■ TASK DETAILS:
Identify all lines of the data containing the string "recreates" and copy them.

■ TASK INPUTS:
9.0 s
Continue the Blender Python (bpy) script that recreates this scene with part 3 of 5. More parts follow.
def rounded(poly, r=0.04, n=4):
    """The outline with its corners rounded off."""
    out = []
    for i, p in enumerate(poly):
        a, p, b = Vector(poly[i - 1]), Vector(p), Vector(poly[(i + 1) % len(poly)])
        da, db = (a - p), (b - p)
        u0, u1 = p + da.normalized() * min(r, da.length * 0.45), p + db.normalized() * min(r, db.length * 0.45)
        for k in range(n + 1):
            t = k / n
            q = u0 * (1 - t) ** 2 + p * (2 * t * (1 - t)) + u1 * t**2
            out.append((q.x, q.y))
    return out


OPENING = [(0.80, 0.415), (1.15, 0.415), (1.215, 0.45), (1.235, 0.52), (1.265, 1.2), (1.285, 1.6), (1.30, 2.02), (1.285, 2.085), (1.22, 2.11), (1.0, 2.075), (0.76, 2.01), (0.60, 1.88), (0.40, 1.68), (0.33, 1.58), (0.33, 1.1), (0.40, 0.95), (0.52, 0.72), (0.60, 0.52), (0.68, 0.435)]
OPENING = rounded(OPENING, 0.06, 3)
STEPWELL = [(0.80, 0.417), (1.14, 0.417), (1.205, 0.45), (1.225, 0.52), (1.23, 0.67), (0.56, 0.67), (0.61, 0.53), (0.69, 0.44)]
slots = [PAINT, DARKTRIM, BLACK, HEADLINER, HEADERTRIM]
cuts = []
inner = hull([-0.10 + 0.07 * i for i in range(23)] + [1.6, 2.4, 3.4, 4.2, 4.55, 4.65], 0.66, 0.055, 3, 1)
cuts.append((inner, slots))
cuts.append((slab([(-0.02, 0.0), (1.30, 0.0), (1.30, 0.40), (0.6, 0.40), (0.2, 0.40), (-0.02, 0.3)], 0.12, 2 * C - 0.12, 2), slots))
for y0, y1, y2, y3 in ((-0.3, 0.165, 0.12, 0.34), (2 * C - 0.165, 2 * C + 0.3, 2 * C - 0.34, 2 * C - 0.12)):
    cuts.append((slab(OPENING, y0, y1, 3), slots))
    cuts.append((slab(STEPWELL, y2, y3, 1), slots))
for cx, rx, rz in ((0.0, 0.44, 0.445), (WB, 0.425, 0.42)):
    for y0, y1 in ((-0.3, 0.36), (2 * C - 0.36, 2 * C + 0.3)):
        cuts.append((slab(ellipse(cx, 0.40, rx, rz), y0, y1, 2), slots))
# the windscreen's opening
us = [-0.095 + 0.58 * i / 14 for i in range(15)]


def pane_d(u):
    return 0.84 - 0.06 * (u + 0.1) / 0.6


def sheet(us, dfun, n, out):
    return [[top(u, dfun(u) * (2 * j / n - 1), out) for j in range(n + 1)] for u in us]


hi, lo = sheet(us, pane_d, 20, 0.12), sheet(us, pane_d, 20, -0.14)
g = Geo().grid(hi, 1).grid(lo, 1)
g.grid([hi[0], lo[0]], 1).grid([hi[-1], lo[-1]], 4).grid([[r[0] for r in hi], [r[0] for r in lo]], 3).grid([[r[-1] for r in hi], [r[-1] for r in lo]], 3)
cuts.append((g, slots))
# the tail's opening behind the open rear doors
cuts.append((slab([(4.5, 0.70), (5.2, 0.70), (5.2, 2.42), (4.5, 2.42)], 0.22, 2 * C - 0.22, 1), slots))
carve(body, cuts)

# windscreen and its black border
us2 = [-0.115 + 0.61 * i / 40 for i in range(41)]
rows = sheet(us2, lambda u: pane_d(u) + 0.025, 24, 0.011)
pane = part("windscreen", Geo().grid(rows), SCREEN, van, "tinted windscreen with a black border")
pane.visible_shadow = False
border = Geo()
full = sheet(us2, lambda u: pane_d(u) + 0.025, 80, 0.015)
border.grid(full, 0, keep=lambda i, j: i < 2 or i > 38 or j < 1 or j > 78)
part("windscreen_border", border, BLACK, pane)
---
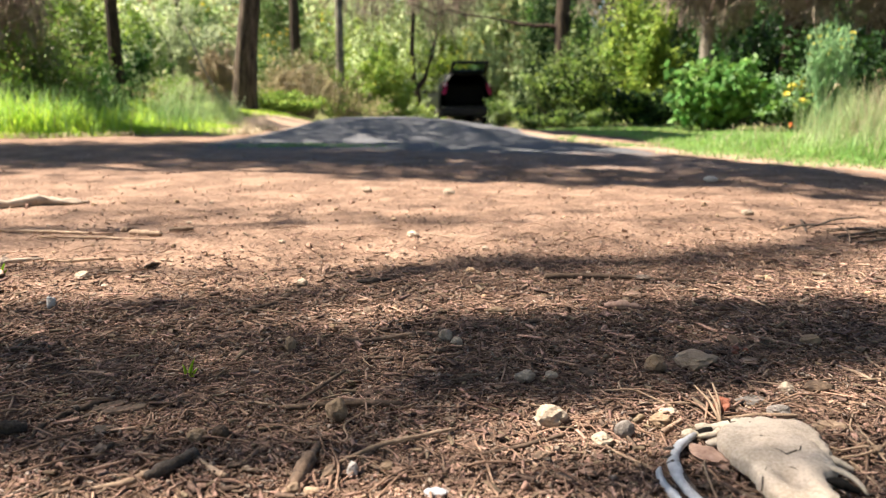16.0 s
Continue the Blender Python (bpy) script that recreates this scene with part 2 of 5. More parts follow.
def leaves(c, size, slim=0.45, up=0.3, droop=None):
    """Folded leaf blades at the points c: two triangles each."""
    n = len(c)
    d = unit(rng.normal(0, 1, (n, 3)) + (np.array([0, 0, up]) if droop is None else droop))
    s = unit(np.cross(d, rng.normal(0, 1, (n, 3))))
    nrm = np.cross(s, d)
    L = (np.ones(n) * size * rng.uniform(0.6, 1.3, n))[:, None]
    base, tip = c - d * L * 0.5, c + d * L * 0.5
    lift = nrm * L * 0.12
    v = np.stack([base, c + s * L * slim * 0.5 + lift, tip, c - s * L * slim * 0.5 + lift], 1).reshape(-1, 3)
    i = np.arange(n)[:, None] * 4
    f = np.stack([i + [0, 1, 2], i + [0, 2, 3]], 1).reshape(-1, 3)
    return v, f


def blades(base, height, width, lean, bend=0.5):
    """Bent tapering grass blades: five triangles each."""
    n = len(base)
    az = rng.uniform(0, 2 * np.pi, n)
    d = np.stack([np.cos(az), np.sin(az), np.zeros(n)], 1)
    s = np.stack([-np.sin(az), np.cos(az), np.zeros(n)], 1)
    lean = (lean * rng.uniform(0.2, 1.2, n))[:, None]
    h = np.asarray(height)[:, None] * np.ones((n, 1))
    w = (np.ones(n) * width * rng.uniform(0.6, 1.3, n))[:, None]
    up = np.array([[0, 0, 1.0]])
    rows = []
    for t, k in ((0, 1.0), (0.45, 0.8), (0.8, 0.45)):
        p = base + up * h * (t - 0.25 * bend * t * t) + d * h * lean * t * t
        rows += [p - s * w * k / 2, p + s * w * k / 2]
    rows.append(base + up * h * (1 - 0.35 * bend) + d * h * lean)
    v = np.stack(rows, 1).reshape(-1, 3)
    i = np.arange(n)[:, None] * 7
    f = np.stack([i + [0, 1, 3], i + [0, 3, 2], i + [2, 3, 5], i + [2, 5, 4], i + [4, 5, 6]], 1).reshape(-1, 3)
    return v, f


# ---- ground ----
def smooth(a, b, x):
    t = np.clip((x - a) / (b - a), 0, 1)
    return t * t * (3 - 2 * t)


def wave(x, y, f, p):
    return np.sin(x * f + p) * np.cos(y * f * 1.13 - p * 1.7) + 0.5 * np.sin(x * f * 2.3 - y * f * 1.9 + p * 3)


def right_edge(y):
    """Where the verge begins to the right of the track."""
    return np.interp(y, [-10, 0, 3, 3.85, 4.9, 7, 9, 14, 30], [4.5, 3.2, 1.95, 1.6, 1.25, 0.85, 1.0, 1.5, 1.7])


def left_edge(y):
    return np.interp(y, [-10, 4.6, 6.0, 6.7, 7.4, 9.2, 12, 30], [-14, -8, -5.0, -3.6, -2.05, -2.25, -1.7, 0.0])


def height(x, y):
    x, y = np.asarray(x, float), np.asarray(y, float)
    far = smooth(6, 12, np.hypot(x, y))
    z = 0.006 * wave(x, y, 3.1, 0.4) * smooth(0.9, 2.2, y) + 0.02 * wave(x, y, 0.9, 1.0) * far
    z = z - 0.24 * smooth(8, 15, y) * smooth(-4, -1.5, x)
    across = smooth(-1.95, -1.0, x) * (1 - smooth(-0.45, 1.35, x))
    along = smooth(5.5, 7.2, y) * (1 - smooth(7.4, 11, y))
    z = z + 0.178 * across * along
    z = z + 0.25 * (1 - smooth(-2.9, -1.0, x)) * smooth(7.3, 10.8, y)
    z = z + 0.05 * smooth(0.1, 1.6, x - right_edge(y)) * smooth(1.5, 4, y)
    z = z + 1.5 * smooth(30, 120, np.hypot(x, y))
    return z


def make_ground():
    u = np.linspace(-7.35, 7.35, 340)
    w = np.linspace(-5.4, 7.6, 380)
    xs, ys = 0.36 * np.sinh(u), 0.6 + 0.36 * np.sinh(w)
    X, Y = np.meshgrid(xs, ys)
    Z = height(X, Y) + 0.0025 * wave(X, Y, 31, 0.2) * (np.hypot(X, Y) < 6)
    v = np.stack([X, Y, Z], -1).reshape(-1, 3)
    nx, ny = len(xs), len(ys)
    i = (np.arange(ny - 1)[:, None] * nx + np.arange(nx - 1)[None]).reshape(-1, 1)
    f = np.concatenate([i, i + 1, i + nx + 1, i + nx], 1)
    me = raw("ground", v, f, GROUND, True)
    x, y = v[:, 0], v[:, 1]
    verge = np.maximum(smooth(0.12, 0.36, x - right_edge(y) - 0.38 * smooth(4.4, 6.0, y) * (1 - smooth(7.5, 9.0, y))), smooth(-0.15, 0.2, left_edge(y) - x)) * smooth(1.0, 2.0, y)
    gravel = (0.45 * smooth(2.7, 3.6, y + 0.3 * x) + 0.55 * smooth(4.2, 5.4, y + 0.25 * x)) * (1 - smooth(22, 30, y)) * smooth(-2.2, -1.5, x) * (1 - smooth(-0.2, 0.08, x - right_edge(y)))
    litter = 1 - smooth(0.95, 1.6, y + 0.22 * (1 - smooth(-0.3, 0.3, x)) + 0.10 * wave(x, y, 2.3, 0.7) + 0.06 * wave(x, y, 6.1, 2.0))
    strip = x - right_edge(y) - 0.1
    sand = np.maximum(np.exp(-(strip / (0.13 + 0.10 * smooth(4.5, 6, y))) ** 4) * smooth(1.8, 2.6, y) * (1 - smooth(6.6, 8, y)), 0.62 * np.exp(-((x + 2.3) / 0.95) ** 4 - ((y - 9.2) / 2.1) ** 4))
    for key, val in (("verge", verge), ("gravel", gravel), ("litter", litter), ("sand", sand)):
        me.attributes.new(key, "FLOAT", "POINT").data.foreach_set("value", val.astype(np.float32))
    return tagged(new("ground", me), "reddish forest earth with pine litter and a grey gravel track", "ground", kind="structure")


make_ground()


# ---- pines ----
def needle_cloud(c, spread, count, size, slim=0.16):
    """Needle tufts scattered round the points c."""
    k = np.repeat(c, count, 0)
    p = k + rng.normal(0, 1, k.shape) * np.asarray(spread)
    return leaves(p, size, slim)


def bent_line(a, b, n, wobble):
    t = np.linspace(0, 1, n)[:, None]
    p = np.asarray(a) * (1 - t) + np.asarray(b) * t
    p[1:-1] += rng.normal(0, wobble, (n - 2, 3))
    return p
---
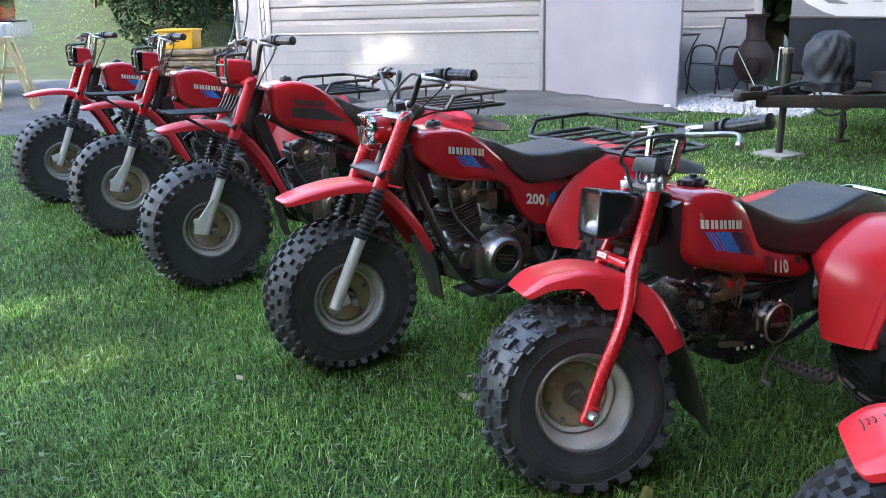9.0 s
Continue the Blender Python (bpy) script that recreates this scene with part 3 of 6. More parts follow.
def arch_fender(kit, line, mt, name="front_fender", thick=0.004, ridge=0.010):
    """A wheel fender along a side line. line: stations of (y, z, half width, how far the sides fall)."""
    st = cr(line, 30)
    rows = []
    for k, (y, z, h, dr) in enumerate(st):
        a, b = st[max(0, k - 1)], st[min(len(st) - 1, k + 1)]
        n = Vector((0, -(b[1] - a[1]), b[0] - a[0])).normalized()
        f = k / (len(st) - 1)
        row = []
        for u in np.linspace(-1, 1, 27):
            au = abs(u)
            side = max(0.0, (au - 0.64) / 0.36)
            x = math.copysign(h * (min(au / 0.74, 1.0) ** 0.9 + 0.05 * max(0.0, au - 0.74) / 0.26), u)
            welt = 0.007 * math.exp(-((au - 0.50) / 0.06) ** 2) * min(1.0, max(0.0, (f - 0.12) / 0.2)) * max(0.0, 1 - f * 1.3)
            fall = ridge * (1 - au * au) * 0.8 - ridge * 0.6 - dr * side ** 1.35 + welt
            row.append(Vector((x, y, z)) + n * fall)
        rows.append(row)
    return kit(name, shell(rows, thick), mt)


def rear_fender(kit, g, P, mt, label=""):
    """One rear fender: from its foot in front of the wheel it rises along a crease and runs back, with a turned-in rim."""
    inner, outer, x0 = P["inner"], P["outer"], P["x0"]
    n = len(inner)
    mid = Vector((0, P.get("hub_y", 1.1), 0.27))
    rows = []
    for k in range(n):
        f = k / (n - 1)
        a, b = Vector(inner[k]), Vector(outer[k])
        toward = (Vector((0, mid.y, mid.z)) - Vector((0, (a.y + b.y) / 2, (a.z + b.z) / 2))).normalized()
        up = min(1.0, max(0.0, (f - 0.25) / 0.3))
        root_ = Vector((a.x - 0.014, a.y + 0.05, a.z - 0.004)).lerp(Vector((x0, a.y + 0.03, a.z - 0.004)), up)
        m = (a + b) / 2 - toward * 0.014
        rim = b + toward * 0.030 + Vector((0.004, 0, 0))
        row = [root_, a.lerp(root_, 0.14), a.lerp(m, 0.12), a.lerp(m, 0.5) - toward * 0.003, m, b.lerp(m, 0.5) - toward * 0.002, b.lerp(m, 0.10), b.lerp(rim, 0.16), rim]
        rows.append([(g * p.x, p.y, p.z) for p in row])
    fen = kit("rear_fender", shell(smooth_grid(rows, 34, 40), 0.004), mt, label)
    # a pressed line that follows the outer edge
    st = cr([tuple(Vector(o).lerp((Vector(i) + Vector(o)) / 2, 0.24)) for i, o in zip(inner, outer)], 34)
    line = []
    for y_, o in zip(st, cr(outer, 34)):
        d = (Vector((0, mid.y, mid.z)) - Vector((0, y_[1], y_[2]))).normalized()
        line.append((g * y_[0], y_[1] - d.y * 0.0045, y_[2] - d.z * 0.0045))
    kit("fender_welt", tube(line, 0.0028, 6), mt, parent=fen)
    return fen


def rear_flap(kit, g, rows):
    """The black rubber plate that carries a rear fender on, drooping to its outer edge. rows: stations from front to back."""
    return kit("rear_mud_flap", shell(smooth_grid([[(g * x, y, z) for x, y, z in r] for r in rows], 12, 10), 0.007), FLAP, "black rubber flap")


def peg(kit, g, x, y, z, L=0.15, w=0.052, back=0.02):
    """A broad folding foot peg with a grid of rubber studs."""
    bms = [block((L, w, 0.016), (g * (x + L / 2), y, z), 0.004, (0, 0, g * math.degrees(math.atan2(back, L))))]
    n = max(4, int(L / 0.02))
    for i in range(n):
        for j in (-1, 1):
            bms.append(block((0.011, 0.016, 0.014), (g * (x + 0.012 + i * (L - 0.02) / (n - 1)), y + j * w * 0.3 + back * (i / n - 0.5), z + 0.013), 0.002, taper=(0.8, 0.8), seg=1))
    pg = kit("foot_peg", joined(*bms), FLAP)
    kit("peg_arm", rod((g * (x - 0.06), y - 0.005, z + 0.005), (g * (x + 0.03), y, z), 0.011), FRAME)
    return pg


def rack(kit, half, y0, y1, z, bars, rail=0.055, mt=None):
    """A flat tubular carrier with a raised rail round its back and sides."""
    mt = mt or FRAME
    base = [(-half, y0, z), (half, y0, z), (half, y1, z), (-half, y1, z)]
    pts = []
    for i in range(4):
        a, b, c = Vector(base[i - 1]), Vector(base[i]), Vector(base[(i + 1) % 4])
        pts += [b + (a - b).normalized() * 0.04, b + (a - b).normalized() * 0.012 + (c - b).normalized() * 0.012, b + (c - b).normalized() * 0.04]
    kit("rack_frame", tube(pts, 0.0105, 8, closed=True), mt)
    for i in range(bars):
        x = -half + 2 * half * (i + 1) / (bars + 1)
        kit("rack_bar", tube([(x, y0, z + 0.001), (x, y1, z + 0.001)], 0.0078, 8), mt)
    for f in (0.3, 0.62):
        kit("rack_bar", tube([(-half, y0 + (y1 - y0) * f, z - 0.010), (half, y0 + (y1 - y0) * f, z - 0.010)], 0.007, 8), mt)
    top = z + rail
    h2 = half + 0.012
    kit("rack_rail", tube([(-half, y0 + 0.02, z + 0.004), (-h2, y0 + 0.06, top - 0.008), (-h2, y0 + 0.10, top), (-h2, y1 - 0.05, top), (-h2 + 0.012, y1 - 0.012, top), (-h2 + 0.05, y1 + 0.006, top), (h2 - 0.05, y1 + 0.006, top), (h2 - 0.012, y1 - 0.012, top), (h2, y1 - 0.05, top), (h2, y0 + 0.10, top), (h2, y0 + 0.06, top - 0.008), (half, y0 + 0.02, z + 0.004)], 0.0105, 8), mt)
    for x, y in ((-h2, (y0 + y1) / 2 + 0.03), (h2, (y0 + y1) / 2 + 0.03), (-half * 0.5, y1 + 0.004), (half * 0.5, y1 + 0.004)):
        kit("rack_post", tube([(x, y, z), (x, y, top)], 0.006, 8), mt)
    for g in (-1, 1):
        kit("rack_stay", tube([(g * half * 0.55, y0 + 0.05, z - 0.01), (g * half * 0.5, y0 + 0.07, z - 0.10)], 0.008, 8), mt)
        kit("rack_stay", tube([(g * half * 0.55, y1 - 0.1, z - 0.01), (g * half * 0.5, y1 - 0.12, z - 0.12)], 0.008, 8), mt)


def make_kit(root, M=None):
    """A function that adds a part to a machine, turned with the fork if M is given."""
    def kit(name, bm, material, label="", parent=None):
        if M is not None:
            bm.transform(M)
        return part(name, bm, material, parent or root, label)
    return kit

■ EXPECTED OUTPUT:
Continue the Blender Python (bpy) script that recreates this scene with part 3 of 5. More parts follow.
Continue the Blender Python (bpy) script that recreates this scene with part 2 of 5. More parts follow.
Continue the Blender Python (bpy) script that recreates this scene with part 3 of 6. More parts follow.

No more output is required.